IV. Again, I learn from my subject that events which seem to be most insignificant may be momentous. Can you imagine anything more unimportant than the coming of a poor woman from Moab to Judah? Can you imagine anything more trivial than the fact that this Ruth just happened to alight—as they say—just happened to alight on that field of Boaz? Yet all ages, all generations, have an interest in the fact that she was to become an ancestor of the Lord Jesus Christ, and all nations and kingdoms must look at that one little incident with a thrill of unspeakable and eternal satisfaction. So it is in your history and in mine: events that you thought of no importance at all have been of very great moment. That casual conversation, that accidental meeting—you did not think of it again for a long while; but how it changed all the phase of your life!
It seemed to be of no importance that Jubal invented rude instruments of music, calling them harp and organ; but they were the introduction of all the world’s minstrelsy; and as you hear the vibration of a stringed instrument, even after the fingers have been taken away from it, so all music now of lute and drum and cornet is only the long-continued strains of Jubal’s harp and Jubal’s organ. It seemed to be a matter of very little importance that Tubal Cain learned the uses of copper and iron; but that rude foundry of ancient days has its echo in the rattle of Birmingham machinery, and the roar and bang of factories on the Merrimac.
It seemed to be a matter of no importance that Luther found a Bible in a monastery; but as he opened that Bible, and the brass-bound lids fell back, they jarred everything, from the Vatican to the furthest convent in Germany, and the rustling of the wormed leaves was the sound of the wings of the angel of the Reformation. It seemed to be a matter of no importance that a woman, whose name has been forgotten, dropped a tract in the way of a very bad man by the name of Richard Baxter. He picked up the tract and read it, and it was the means of his salvation.
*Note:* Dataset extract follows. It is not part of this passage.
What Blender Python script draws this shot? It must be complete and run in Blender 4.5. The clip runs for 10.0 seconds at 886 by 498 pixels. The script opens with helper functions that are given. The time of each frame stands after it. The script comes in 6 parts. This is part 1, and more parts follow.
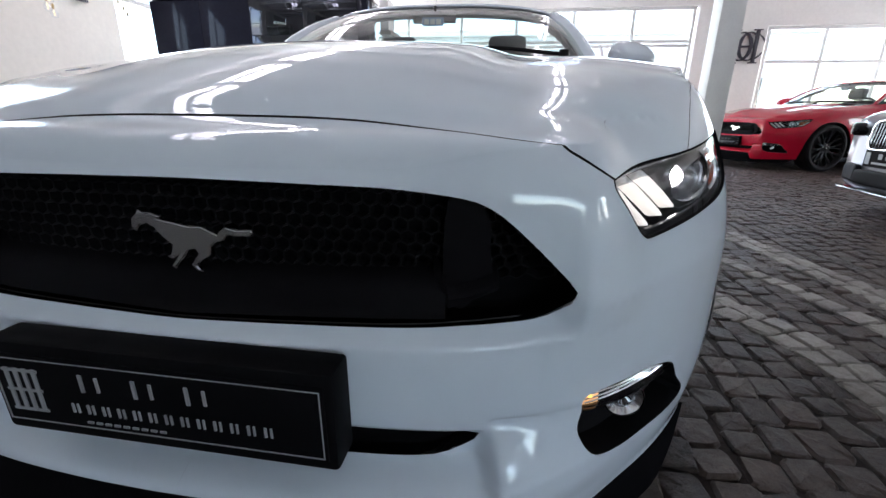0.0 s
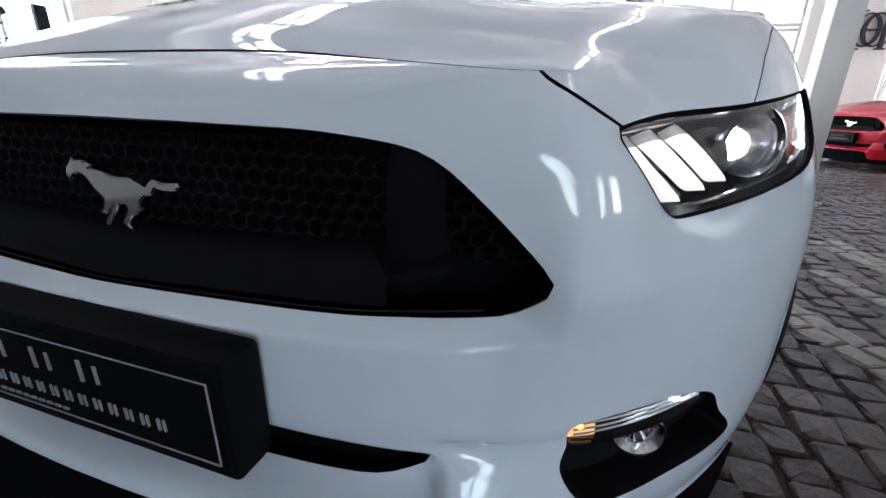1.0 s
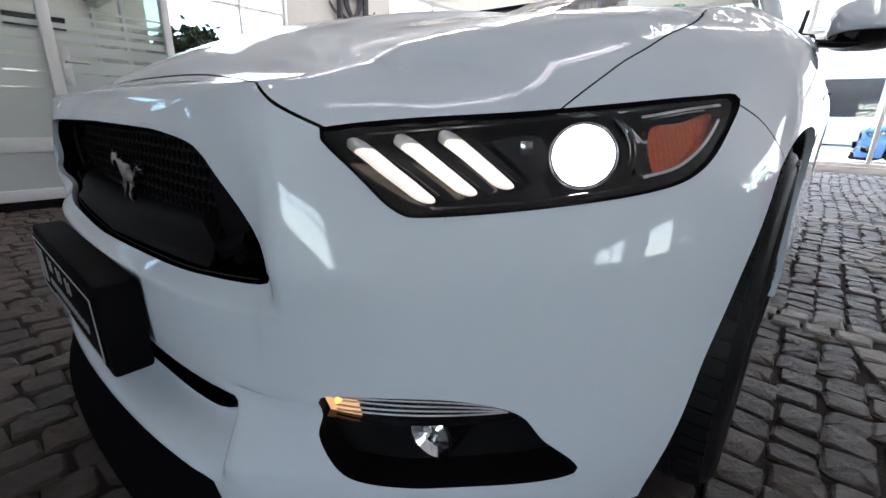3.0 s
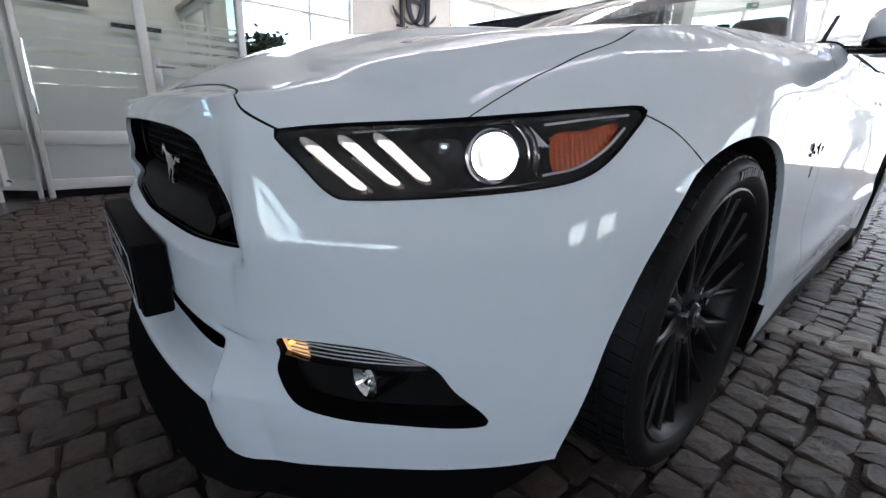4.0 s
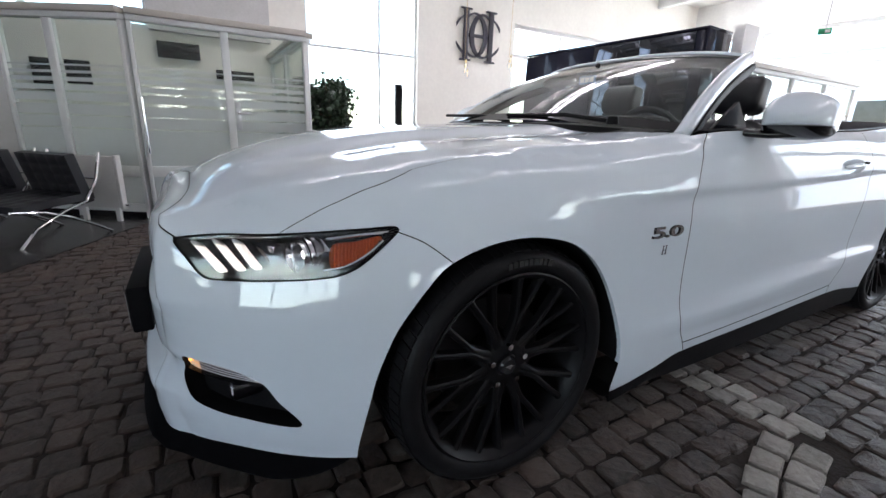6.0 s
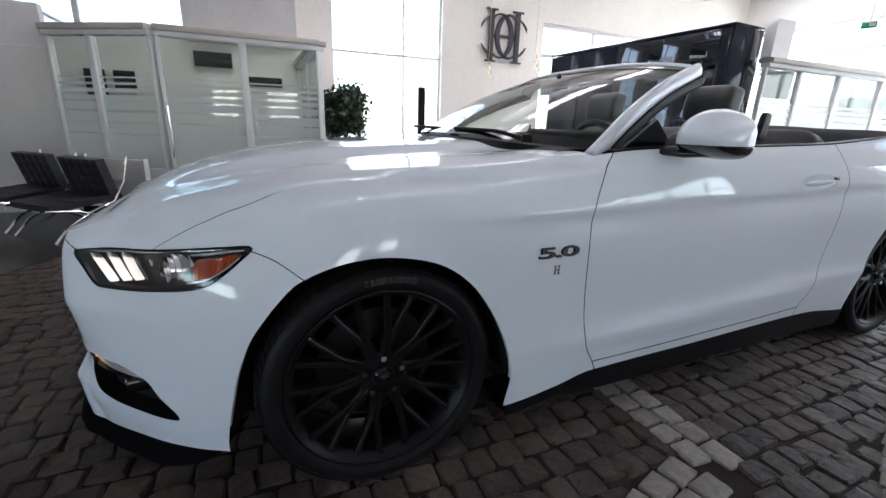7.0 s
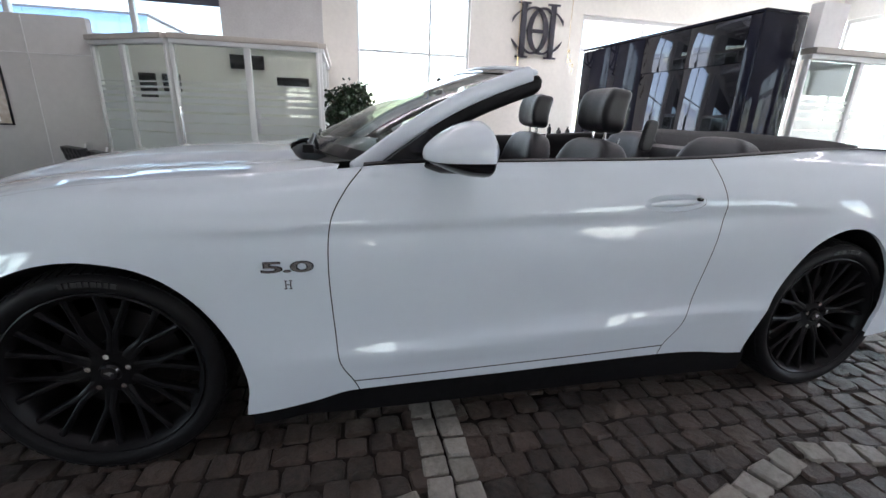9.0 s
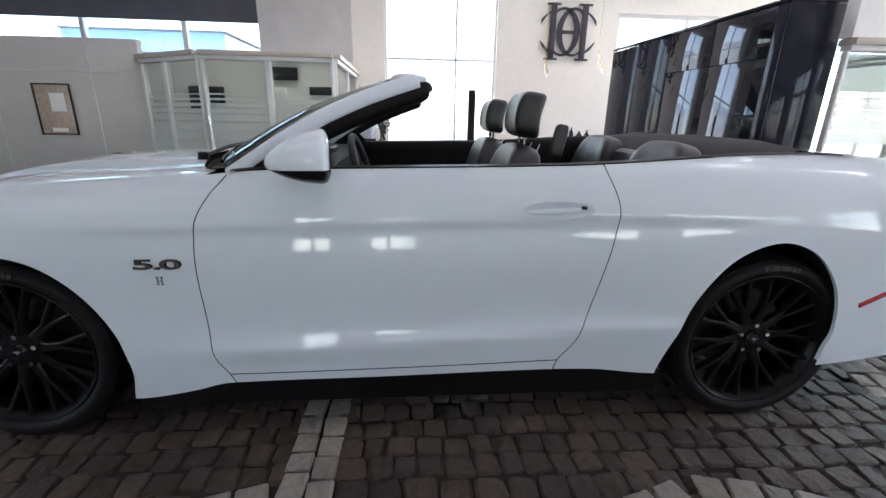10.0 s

In after-days that man wrote a book called “The Call to the Unconverted,” that was the means of bringing a multitude to God, among others Philip Doddridge. Philip Doddridge wrote a book called “The Rise and Progress of Religion,” which has brought thousands and tens of thousands into the kingdom of God, and among others the great Wilberforce. Wilberforce wrote a book called “A Practical View of Christianity,” which was the means of bringing a great multitude to Christ, among others Legh Richmond. Legh Richmond wrote a tract called “The Dairyman’s Daughter,” which has been the means of the salvation of unconverted multitudes. And that tide of influence started from the fact that one Christian woman dropped a Christian tract in the way of Richard Baxter—the tide of influence rolling on through Richard Baxter, through Philip Doddridge, through the great Wilberforce, through Legh Richmond, on, on, on, forever, forever. So the insignificant events of this world seem, after all, to be most momentous. The fact that you came up that street or this street seemed to be of no importance to you, and the fact that you went inside of some church may seem to be a matter of very great insignificance to you, but you will find it the turning-point in your history.